The Hidden History of the Metlife Tower

metlife tower

Perched on the iconic New York City skyline since 1909, the Metlife Tower is one of the city’s oldest and most treasured skyscrapers. For over a century now, the tower has stood guard over the city and become known as one of the world’s earliest and most beautiful skyscrapers. Few people, though, know what iconic Italian monument it was modelled after or the purpose it actually serves today. To that end, here’s a quick look at the hidden history of the Metlife Tower in New York City.

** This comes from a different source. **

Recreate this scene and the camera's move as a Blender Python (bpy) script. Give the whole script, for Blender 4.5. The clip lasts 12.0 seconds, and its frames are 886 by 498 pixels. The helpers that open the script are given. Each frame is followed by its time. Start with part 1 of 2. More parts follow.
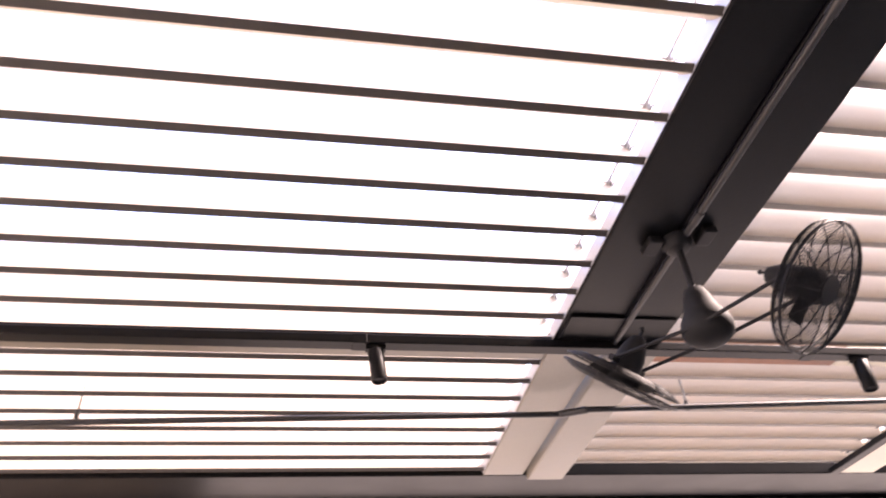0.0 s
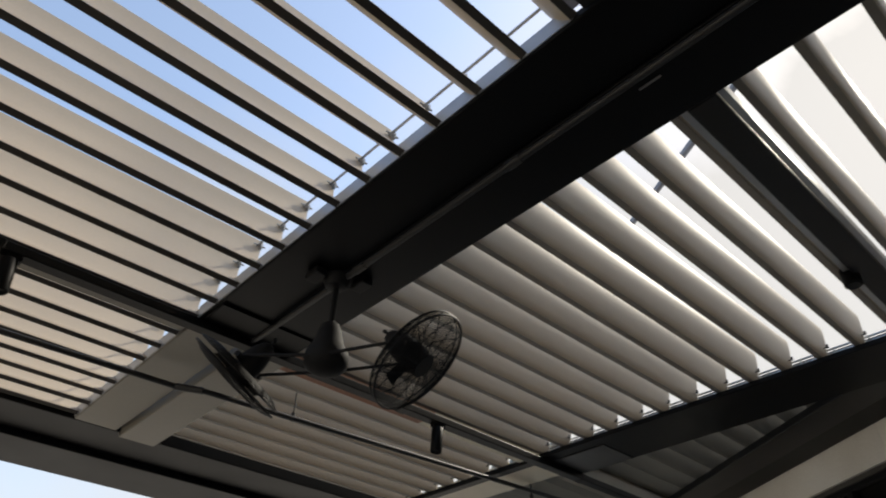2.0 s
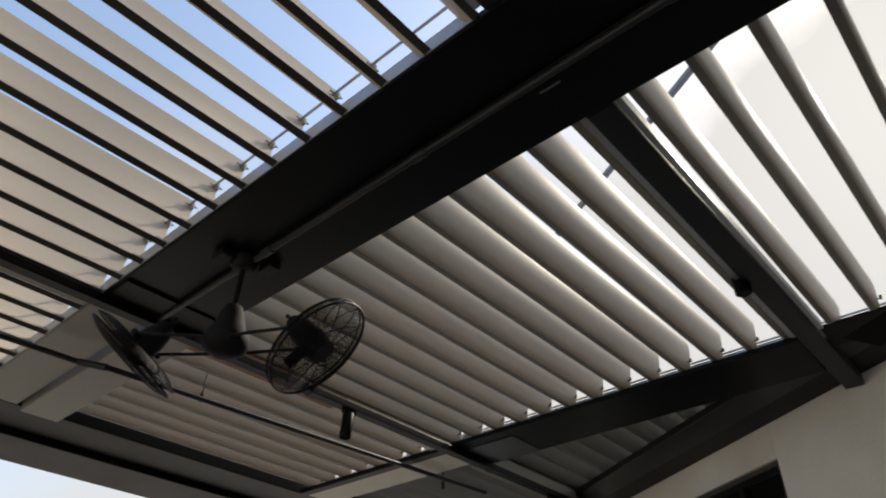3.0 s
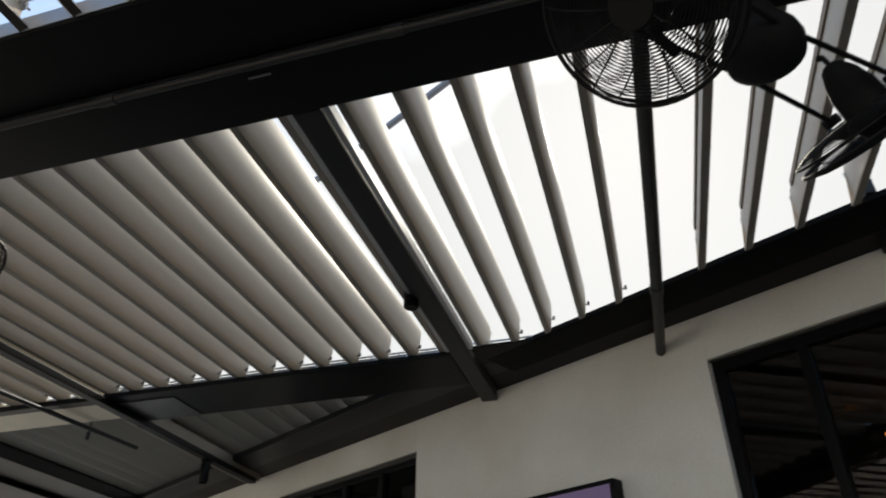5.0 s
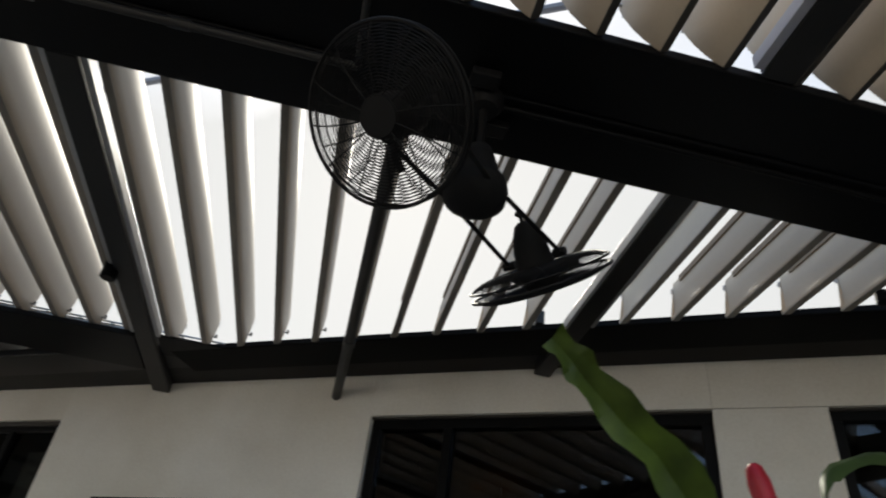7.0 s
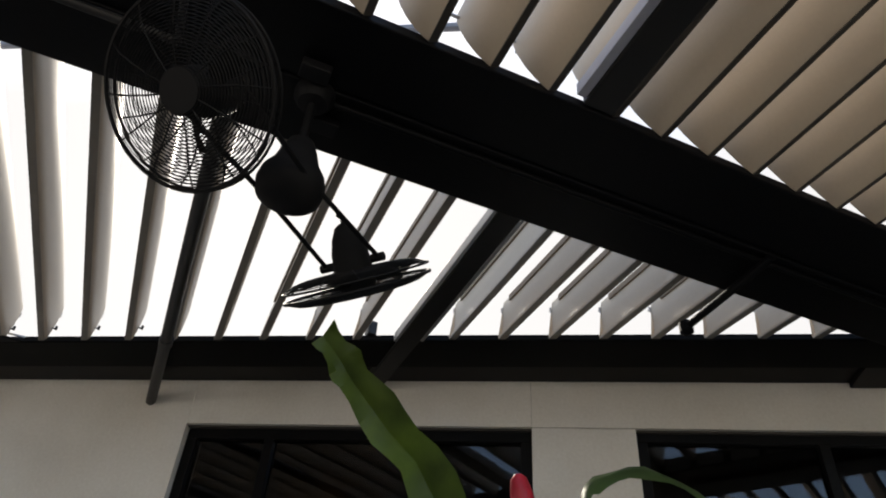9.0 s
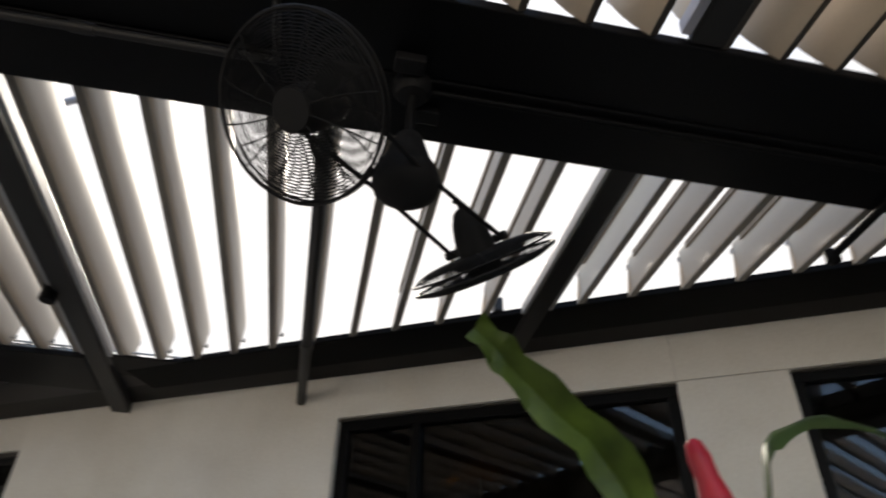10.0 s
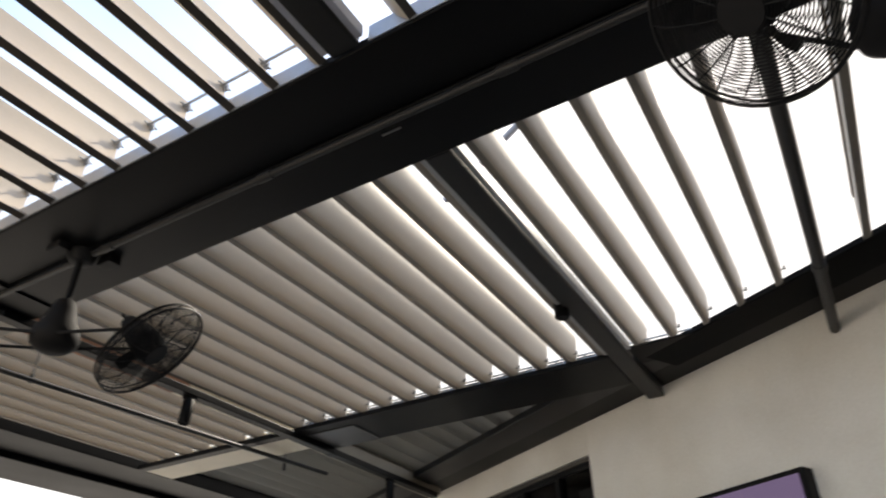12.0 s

The origins of the building date back to the twilight years of the 19th century. In 1893, an 11-storey office building for the Metropolitan Life Insurance Company was completed adjacent to Madison Square Park in Manhattan. In 1905, plans for a taller and more modern tower were announced, intended as a newer addition to the 1893 complex. The tower, modeled after the famed Campanile in Venice, began construction in 1905 and was completed in 1909, becoming the tallest building in the world until the completion of the Woolworth Building in Lower Manhattan a few years later in 1913. Originally clad in Tuckahoe marble, the tower soon became known for its iconic four clock faces on each side of the building.

Since its completion, the tower has undergone a number of changes for well over a century now. In the late 1920s, a new skyscraper, known as the Metropolitan Life North Building, began construction next to the tower. Originally intended to be the tallest building in the world at 100-storeys high, the Great Depression ultimately forced the developers to scrap their ambitious plans and cap the building at 32-storeys tall. The Metlife Tower itself was heavily renovated in the 1960s, an act that unfortunately cost it much of its original ornamentation and detailing. However, the building was designated a National Historic Landmark in 1978 and was later named an official New York City landmark in 1989, attesting its historical and cultural importance to both New York City and the United States. The tower was again renovated from 1999 to 2002 and later converted into the New York Edition Hotel, which opened in September 2015.

For over a century, the Metlife Tower has stood as one of New York City’s oldest and most architecturally preeminent skyscrapers. Despite its numerous renovations and functional changes, the tower remains celebrated in the minds of New Yorkers and tourists alike.